Stored rows -
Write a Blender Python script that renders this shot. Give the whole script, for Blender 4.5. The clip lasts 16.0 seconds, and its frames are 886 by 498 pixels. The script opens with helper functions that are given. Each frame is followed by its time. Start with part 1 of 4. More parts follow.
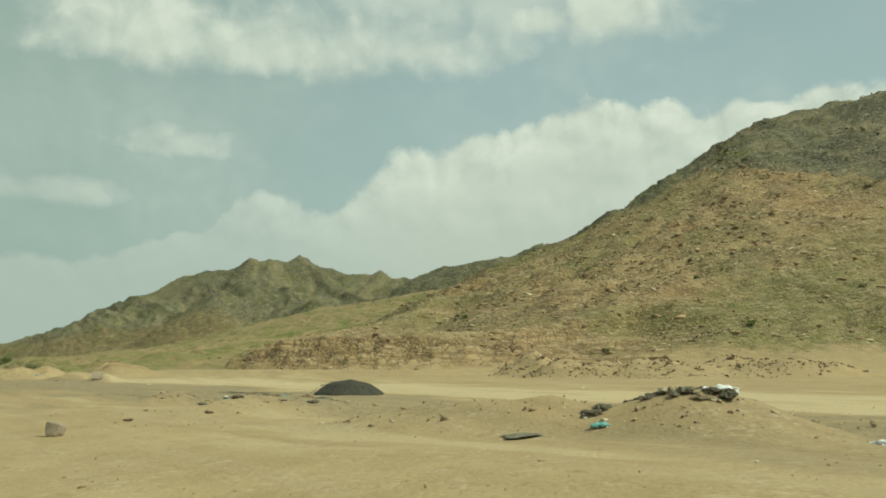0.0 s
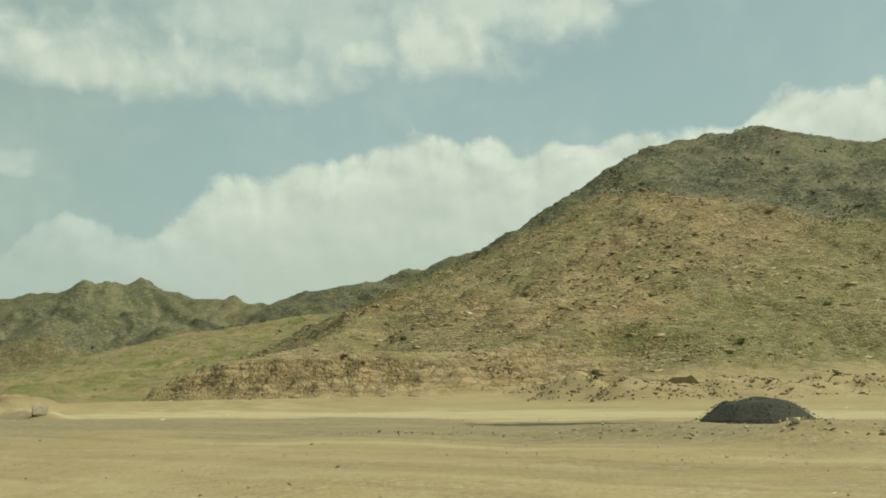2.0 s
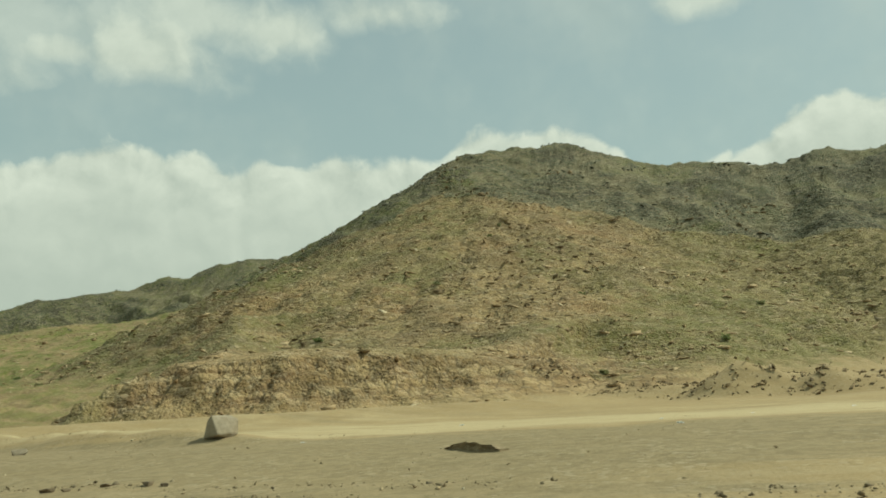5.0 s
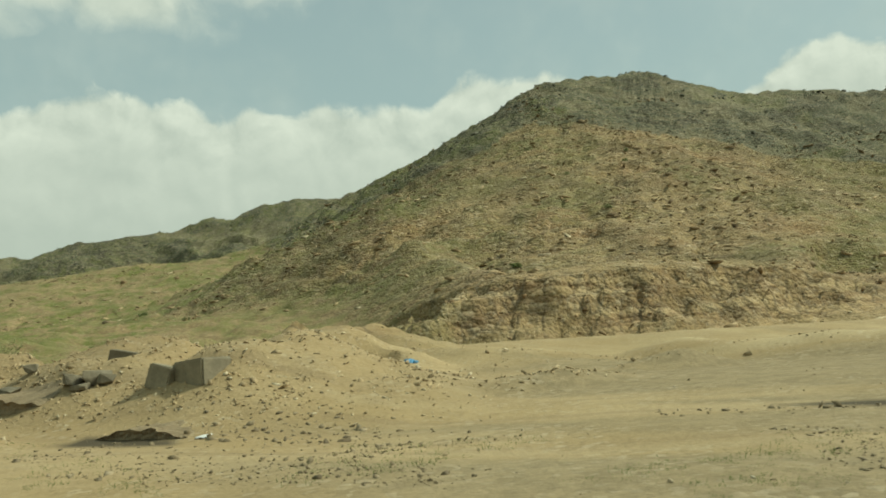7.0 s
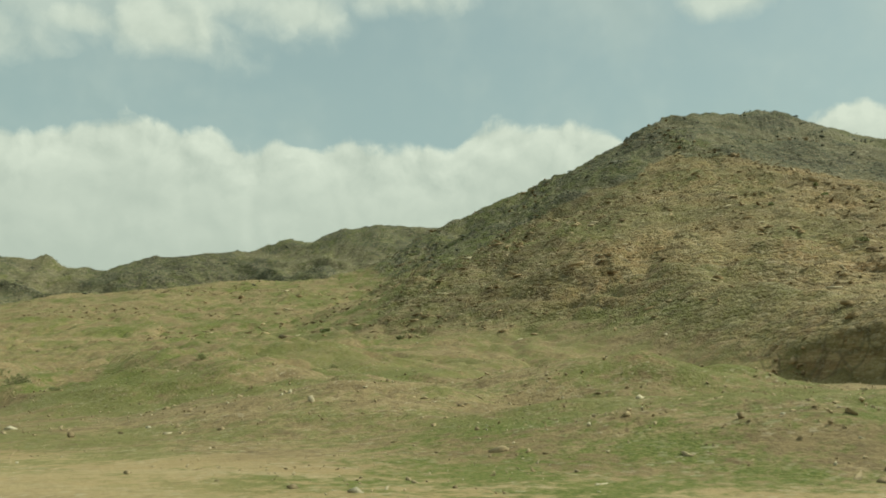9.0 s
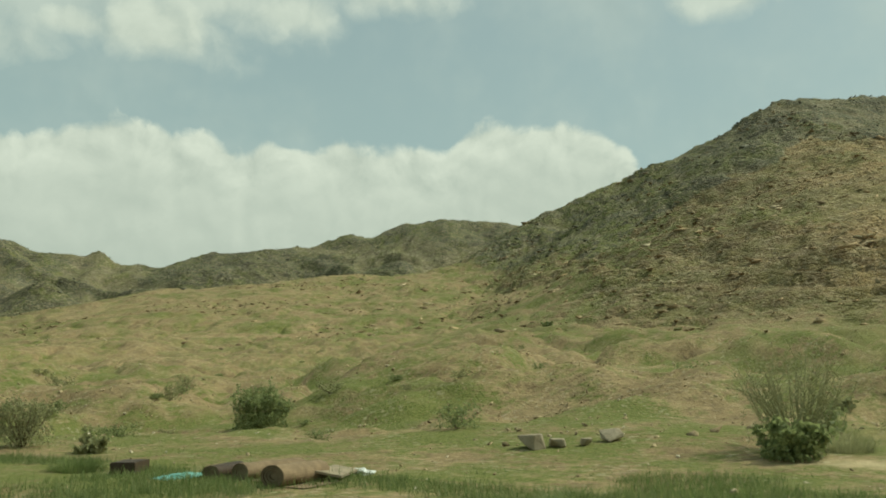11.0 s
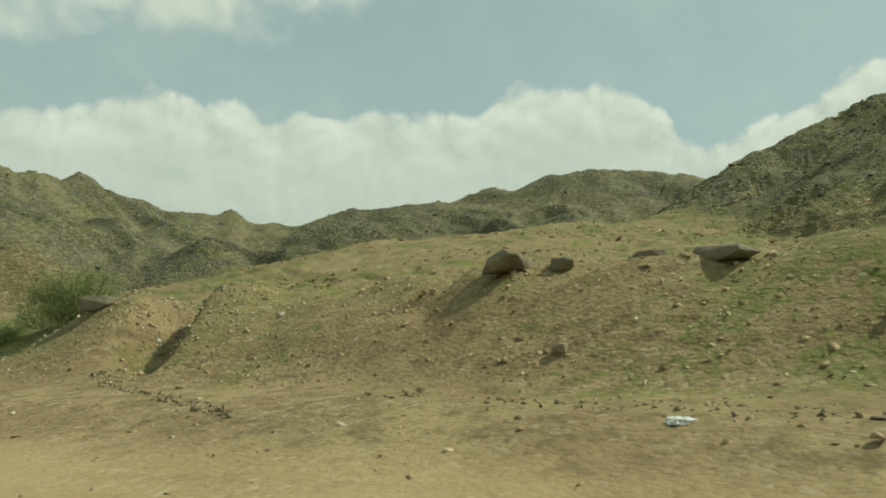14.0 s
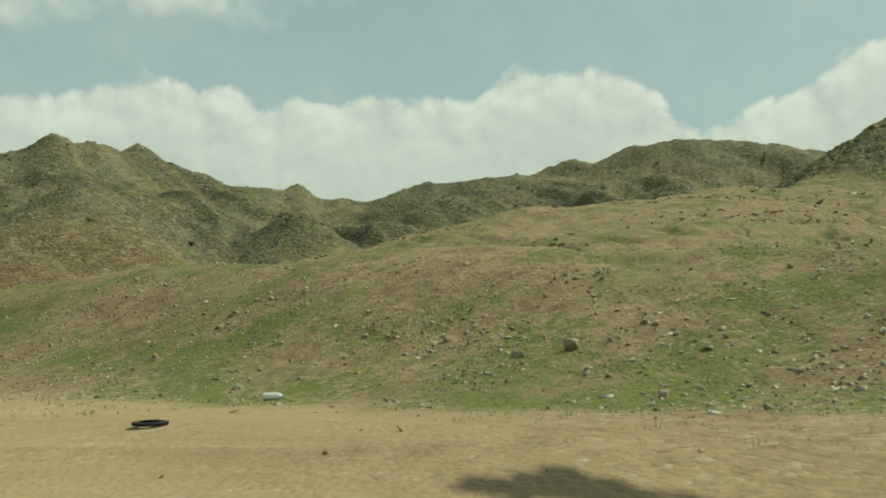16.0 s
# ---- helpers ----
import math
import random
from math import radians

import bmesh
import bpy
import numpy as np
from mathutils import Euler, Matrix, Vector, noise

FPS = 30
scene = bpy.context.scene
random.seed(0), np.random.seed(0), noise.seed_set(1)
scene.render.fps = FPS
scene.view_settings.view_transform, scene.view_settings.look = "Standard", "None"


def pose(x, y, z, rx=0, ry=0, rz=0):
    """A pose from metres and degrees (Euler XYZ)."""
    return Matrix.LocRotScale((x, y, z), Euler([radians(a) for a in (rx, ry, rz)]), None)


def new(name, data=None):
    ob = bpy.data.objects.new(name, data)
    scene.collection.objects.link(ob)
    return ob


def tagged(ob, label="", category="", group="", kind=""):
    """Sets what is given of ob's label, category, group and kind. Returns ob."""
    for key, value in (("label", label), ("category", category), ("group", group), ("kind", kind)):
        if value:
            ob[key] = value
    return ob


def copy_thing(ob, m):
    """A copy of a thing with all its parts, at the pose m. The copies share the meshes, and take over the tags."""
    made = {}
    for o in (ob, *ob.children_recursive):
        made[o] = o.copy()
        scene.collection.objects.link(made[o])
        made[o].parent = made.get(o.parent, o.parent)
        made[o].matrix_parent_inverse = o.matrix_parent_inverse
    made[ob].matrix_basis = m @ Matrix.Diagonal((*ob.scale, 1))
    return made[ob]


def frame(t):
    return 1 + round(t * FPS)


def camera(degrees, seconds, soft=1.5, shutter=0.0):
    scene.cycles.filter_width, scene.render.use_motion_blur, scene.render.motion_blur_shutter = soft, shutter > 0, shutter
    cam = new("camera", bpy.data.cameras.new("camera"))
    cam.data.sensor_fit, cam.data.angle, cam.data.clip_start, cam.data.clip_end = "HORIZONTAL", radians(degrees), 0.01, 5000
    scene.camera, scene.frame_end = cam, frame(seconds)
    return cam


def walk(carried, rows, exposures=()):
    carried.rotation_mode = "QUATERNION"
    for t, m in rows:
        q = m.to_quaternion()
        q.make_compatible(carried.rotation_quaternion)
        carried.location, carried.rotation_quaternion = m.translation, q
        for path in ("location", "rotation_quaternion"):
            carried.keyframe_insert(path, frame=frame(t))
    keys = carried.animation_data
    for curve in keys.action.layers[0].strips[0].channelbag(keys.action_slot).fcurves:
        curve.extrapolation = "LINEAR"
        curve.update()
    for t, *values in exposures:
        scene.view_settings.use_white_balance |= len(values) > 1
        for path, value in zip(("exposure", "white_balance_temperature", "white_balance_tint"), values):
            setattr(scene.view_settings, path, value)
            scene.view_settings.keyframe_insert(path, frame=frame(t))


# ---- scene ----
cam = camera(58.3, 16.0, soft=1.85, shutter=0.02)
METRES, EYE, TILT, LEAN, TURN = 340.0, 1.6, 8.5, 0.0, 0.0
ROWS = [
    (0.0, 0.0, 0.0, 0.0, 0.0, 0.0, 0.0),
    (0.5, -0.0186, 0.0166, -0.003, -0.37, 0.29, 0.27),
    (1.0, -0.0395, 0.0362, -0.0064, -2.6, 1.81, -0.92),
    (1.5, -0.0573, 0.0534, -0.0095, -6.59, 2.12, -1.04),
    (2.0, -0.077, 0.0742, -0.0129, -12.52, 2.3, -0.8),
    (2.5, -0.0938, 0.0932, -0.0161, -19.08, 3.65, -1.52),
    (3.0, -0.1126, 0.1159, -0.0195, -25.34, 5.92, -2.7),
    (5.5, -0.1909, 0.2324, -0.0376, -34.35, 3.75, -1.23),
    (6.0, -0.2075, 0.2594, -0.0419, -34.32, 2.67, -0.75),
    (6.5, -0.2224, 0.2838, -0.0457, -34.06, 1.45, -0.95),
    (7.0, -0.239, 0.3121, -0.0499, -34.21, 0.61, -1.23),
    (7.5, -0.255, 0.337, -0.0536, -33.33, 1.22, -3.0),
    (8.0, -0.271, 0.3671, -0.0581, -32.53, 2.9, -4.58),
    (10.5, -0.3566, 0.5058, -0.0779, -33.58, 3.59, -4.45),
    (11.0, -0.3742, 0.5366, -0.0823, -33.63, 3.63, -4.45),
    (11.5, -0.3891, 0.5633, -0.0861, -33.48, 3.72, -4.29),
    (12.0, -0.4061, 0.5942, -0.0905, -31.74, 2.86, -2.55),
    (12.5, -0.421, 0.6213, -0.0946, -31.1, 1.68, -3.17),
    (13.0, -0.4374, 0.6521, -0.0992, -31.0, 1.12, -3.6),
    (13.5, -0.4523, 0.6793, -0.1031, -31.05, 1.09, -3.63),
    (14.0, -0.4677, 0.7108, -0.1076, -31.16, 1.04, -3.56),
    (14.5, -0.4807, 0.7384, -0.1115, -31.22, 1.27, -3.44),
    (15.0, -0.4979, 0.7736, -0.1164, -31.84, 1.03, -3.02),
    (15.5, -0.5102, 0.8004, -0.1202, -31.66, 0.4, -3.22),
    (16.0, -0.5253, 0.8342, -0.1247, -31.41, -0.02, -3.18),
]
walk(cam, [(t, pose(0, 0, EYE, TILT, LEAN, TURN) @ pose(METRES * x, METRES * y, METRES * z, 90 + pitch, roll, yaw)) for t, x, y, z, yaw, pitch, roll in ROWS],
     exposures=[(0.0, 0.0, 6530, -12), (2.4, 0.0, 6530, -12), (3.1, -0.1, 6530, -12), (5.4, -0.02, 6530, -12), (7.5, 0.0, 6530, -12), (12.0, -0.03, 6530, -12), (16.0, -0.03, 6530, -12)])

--

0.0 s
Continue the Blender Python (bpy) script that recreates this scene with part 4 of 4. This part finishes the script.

* * *

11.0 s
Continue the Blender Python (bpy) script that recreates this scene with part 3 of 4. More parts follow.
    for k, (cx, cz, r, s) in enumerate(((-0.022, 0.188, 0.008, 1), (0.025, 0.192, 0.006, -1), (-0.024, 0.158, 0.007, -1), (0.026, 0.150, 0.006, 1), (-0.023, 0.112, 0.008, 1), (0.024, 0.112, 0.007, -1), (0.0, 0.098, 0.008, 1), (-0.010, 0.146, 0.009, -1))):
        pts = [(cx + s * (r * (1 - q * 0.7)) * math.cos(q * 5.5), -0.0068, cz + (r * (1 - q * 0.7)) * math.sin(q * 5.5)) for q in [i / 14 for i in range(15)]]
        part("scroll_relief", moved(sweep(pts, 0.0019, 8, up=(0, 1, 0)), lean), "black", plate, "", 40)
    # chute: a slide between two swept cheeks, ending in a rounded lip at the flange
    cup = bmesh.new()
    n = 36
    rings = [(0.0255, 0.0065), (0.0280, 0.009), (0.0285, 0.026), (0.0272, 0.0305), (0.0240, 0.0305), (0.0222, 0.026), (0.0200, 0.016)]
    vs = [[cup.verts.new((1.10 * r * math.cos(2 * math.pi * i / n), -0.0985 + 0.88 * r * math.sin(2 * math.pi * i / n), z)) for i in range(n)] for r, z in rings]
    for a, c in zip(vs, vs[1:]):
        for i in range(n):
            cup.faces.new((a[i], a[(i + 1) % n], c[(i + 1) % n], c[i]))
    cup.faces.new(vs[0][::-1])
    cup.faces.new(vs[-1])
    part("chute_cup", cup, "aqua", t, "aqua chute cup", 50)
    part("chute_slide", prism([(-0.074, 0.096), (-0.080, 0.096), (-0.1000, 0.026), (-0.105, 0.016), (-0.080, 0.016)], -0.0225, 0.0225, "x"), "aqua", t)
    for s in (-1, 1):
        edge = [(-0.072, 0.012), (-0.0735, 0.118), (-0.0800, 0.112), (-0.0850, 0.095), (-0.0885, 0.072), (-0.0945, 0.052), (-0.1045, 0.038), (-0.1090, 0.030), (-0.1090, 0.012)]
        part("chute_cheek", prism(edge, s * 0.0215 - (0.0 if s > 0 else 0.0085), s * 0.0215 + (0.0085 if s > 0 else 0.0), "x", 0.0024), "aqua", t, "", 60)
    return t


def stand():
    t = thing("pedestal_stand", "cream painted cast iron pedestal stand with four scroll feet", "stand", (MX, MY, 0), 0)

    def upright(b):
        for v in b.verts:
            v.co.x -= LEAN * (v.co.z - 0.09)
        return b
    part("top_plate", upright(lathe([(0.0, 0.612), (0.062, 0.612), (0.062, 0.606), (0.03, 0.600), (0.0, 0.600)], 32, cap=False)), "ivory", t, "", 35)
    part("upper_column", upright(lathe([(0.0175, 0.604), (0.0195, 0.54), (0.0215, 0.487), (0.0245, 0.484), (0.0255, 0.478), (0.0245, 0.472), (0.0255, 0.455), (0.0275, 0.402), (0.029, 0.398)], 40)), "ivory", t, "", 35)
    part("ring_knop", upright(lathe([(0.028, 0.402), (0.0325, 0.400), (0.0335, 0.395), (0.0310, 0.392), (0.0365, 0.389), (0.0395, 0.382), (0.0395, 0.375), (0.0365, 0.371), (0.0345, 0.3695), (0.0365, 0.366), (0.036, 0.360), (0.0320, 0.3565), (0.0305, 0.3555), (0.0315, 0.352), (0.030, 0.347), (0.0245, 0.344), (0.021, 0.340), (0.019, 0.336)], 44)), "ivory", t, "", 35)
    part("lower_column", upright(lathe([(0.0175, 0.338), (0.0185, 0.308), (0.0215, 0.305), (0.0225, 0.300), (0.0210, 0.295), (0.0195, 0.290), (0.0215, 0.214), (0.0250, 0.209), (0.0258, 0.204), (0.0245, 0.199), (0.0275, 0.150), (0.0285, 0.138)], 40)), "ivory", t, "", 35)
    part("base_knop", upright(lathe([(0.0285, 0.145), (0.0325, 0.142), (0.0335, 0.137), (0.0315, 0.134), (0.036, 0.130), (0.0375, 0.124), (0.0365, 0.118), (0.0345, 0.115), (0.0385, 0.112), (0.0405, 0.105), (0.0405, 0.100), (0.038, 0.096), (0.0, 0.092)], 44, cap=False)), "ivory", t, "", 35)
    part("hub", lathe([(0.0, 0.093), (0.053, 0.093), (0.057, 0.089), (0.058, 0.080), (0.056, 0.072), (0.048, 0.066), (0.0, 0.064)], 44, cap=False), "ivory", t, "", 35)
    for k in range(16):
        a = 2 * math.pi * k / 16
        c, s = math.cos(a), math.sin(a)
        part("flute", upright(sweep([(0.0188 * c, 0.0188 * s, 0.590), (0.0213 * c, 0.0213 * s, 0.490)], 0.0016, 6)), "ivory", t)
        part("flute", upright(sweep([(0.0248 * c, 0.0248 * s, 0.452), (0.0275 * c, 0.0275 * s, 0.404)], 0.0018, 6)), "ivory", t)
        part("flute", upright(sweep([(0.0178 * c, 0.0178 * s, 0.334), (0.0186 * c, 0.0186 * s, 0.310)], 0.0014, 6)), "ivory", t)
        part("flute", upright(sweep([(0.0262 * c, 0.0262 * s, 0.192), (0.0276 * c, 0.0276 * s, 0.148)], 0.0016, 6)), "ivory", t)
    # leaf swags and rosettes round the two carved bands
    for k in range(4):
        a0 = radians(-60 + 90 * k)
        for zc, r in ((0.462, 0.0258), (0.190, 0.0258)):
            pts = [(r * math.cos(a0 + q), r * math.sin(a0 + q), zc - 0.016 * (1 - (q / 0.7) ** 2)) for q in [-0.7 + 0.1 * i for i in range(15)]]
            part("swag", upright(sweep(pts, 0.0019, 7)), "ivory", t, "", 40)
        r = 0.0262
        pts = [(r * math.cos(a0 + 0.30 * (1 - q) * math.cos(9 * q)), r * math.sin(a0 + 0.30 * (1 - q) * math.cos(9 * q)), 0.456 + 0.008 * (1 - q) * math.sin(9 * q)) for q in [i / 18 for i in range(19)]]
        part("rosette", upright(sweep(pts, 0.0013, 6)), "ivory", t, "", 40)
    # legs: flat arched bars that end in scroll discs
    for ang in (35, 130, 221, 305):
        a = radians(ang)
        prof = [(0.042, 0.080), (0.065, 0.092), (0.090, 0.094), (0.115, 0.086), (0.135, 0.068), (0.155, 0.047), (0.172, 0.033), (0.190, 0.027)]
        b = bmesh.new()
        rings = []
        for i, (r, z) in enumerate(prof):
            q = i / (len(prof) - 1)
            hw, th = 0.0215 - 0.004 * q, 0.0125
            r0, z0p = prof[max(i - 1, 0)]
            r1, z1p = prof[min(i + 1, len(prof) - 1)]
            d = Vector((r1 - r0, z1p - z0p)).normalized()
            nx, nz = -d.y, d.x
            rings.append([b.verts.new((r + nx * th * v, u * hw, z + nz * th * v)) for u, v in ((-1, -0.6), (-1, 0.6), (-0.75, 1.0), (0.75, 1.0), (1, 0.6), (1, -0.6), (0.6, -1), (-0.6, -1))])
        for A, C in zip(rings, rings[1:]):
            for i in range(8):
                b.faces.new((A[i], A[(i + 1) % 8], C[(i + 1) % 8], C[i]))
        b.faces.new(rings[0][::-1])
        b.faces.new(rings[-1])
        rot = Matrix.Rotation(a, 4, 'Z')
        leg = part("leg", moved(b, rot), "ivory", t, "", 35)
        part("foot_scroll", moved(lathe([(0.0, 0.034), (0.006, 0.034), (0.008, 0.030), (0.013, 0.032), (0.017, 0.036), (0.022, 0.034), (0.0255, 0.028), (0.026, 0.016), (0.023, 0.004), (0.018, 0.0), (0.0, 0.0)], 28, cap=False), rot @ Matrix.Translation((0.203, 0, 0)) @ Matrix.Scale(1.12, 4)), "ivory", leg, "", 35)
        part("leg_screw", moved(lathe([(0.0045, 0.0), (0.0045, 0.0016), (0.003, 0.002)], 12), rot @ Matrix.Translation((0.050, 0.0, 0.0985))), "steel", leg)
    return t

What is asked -
Copy nothing but the lines above from the one with "Write a Blender" to the one with "import numpy as np", inclusive, word for word. Leave every picture out.

Problem solution -
Write a Blender Python script that renders this shot. Give the whole script, for Blender 4.5. The clip lasts 16.0 seconds, and its frames are 886 by 498 pixels. The script opens with helper functions that are given. Each frame is followed by its time. Start with part 1 of 4. More parts follow.
0.0 s
2.0 s
5.0 s
7.0 s
9.0 s
11.0 s
14.0 s
16.0 s
# ---- helpers ----
import math
import random
from math import radians

import bmesh
import bpy
import numpy as np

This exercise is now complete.